INSTRUCTIONS TO FOLLOW: Copy exactly, and only, the lines below from the first through the one containing "made[o].matrix_parent_inverse = o.matrix_parent_inverse", both included; pictures are omitted.

--- begin INFORMATION PROVIDED ---

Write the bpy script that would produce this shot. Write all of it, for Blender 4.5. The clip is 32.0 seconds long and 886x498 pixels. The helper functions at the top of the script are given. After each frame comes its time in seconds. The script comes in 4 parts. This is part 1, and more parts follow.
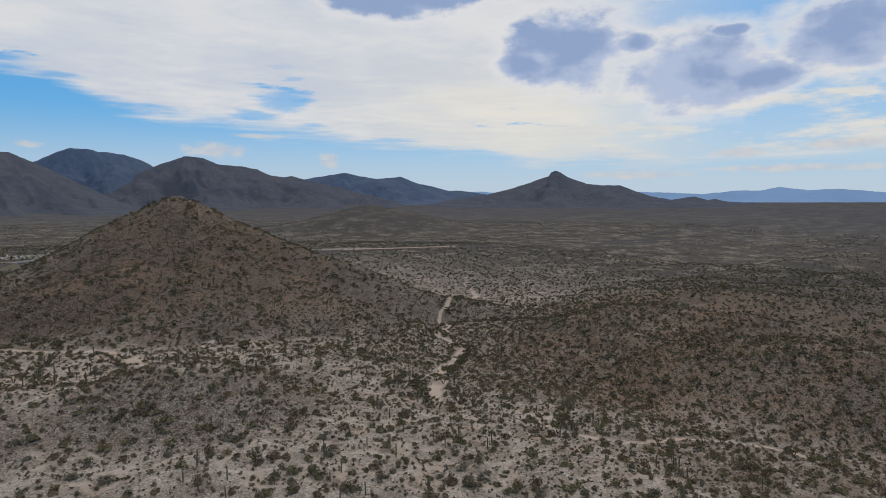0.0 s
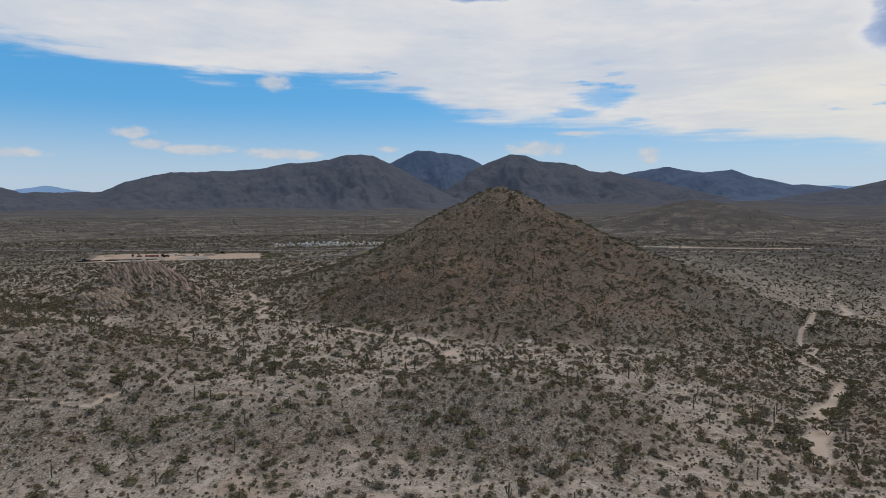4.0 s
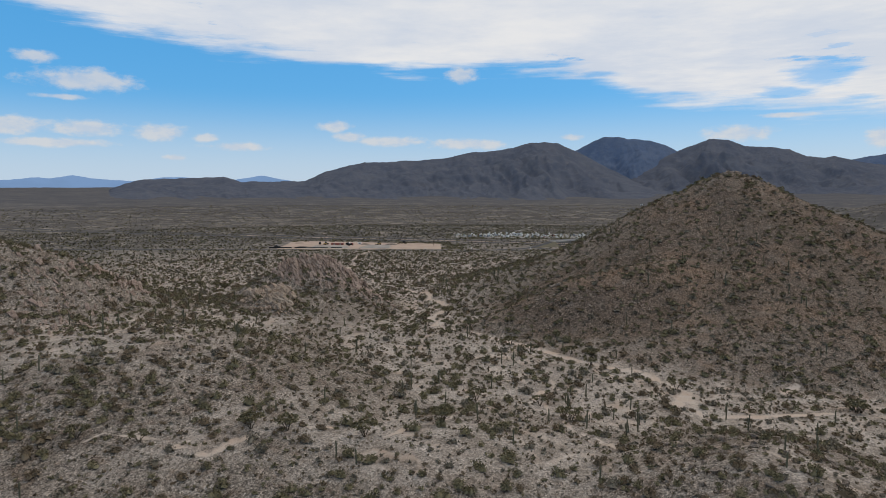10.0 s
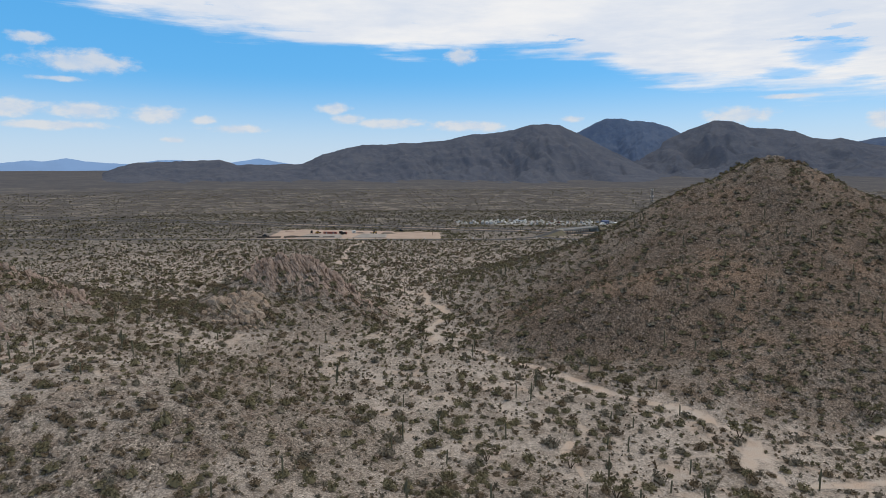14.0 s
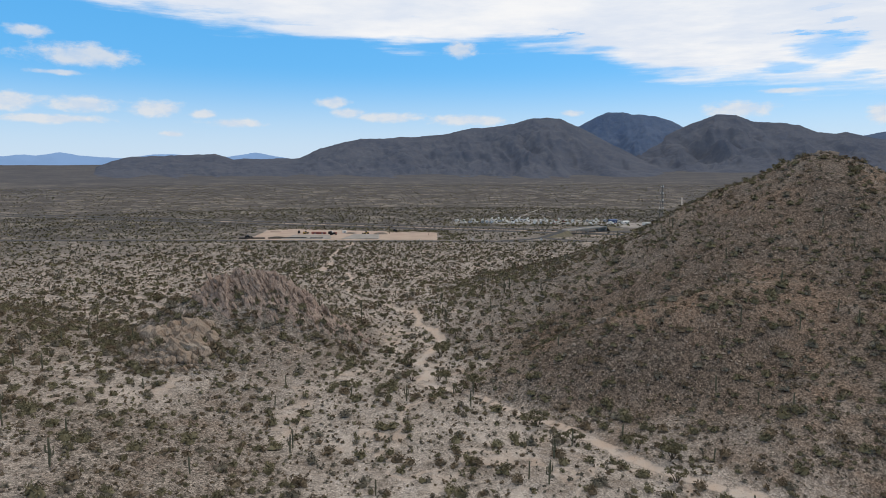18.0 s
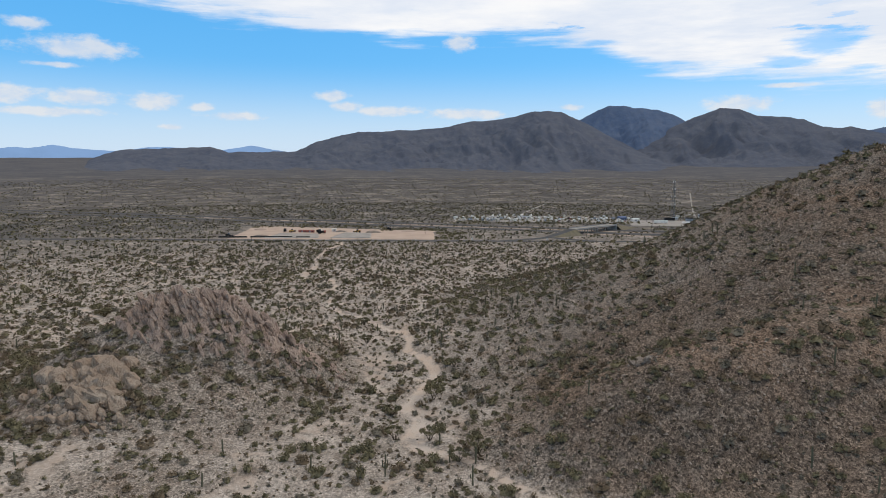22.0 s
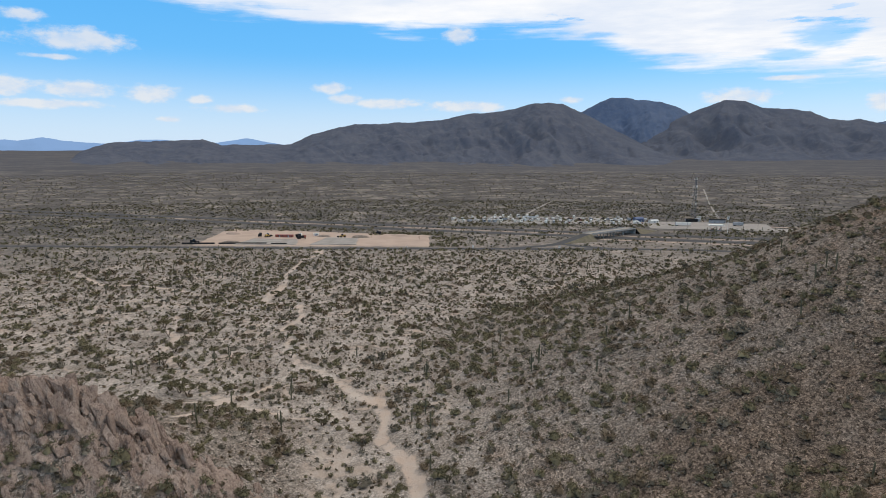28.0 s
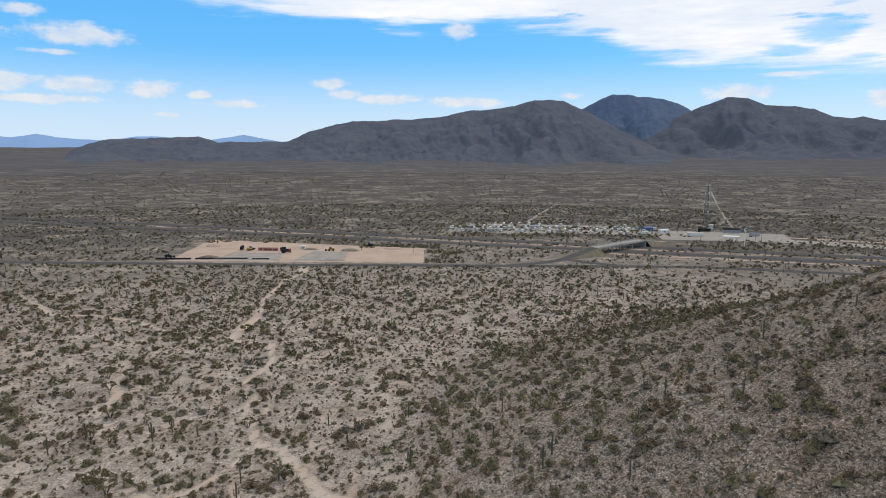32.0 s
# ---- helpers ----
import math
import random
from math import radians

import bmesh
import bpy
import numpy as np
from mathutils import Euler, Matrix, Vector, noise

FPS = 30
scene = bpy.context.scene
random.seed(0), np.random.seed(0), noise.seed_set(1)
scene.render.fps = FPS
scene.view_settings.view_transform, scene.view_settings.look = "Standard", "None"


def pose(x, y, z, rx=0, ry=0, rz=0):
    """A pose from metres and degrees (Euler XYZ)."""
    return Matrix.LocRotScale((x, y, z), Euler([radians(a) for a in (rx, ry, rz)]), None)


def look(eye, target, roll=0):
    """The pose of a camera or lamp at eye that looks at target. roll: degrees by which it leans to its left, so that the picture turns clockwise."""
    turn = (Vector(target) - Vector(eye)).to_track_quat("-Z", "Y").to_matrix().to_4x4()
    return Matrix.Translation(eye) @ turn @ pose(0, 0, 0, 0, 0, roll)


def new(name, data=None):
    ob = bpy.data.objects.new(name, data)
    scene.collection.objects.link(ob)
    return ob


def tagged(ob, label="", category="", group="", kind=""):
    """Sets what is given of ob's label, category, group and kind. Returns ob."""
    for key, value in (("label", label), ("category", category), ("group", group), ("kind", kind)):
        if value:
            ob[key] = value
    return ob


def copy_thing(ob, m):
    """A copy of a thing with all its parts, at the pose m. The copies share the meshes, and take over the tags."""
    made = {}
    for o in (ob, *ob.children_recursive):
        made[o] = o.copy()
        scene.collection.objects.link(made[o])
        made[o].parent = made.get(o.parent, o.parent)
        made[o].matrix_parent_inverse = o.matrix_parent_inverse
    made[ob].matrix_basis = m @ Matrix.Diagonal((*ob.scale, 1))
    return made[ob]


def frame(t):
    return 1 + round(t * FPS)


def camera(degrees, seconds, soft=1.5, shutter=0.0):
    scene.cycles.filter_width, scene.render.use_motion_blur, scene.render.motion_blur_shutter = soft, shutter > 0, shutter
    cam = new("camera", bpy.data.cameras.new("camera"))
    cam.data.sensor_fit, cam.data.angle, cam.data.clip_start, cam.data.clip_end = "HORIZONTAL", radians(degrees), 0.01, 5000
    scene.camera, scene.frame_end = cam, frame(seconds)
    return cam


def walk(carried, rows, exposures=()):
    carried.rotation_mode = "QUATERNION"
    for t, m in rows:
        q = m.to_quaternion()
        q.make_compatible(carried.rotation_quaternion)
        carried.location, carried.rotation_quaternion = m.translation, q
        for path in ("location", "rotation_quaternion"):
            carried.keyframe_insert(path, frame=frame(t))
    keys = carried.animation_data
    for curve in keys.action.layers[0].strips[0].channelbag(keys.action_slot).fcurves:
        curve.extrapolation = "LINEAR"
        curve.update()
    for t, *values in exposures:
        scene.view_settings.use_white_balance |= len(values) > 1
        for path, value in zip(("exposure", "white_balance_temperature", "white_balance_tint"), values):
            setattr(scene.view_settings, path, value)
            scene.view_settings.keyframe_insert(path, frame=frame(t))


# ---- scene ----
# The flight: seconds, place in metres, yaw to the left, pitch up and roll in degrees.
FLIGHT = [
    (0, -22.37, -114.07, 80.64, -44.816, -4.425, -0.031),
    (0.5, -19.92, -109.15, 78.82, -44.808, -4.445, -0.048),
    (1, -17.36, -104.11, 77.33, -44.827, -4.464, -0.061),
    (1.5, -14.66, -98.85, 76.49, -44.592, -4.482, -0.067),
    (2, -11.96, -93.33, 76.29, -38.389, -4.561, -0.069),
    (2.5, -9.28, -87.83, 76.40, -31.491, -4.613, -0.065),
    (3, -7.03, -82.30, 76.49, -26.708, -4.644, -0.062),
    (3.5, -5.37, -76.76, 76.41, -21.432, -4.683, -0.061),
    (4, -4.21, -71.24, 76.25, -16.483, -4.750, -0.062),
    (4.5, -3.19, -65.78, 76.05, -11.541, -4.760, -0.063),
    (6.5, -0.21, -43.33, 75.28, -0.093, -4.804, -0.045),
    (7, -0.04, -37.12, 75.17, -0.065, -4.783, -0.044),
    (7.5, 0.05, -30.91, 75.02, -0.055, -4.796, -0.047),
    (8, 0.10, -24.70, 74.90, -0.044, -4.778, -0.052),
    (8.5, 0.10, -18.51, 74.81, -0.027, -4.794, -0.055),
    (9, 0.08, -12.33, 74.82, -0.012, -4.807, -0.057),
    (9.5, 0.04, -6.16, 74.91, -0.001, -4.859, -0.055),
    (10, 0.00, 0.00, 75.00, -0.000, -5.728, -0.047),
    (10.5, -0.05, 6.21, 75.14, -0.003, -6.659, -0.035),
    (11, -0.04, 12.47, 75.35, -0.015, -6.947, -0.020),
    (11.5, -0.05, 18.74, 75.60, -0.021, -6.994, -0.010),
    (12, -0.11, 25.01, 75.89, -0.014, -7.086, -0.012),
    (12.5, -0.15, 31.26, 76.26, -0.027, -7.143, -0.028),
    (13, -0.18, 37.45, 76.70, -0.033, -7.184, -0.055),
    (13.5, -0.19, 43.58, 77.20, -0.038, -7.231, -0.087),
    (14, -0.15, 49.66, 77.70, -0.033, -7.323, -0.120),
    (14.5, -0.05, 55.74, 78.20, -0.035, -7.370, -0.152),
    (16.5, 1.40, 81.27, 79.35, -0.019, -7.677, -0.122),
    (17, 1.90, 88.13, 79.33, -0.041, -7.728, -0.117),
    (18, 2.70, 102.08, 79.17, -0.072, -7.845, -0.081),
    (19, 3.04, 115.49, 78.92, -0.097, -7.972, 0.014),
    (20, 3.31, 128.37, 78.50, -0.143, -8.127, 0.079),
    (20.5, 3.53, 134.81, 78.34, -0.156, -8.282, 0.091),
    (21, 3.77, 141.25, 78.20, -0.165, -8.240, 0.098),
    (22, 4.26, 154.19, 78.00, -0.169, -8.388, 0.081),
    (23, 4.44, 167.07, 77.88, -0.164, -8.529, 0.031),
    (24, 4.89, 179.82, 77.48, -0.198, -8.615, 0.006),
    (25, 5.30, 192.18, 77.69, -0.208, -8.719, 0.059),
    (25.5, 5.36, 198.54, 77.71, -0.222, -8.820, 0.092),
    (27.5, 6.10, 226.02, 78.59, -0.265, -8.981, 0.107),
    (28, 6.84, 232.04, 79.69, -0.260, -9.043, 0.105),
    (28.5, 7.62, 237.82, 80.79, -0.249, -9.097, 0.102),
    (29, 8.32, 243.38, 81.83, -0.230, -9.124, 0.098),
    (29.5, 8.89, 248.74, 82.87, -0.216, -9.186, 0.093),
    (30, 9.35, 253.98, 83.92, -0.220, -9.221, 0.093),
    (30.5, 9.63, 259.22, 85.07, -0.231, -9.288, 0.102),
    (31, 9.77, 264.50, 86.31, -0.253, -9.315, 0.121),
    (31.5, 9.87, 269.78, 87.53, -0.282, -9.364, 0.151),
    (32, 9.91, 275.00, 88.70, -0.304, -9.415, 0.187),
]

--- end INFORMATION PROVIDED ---

SOLUTION TO THIS EXERCISE:
Write the bpy script that would produce this shot. Write all of it, for Blender 4.5. The clip is 32.0 seconds long and 886x498 pixels. The helper functions at the top of the script are given. After each frame comes its time in seconds. The script comes in 4 parts. This is part 1, and more parts follow.
0.0 s
4.0 s
10.0 s
14.0 s
18.0 s
22.0 s
28.0 s
32.0 s
# ---- helpers ----
import math
import random
from math import radians

import bmesh
import bpy
import numpy as np
from mathutils import Euler, Matrix, Vector, noise

FPS = 30
scene = bpy.context.scene
random.seed(0), np.random.seed(0), noise.seed_set(1)
scene.render.fps = FPS
scene.view_settings.view_transform, scene.view_settings.look = "Standard", "None"


def pose(x, y, z, rx=0, ry=0, rz=0):
    """A pose from metres and degrees (Euler XYZ)."""
    return Matrix.LocRotScale((x, y, z), Euler([radians(a) for a in (rx, ry, rz)]), None)


def look(eye, target, roll=0):
    """The pose of a camera or lamp at eye that looks at target. roll: degrees by which it leans to its left, so that the picture turns clockwise."""
    turn = (Vector(target) - Vector(eye)).to_track_quat("-Z", "Y").to_matrix().to_4x4()
    return Matrix.Translation(eye) @ turn @ pose(0, 0, 0, 0, 0, roll)


def new(name, data=None):
    ob = bpy.data.objects.new(name, data)
    scene.collection.objects.link(ob)
    return ob


def tagged(ob, label="", category="", group="", kind=""):
    """Sets what is given of ob's label, category, group and kind. Returns ob."""
    for key, value in (("label", label), ("category", category), ("group", group), ("kind", kind)):
        if value:
            ob[key] = value
    return ob


def copy_thing(ob, m):
    """A copy of a thing with all its parts, at the pose m. The copies share the meshes, and take over the tags."""
    made = {}
    for o in (ob, *ob.children_recursive):
        made[o] = o.copy()
        scene.collection.objects.link(made[o])
        made[o].parent = made.get(o.parent, o.parent)
        made[o].matrix_parent_inverse = o.matrix_parent_inverse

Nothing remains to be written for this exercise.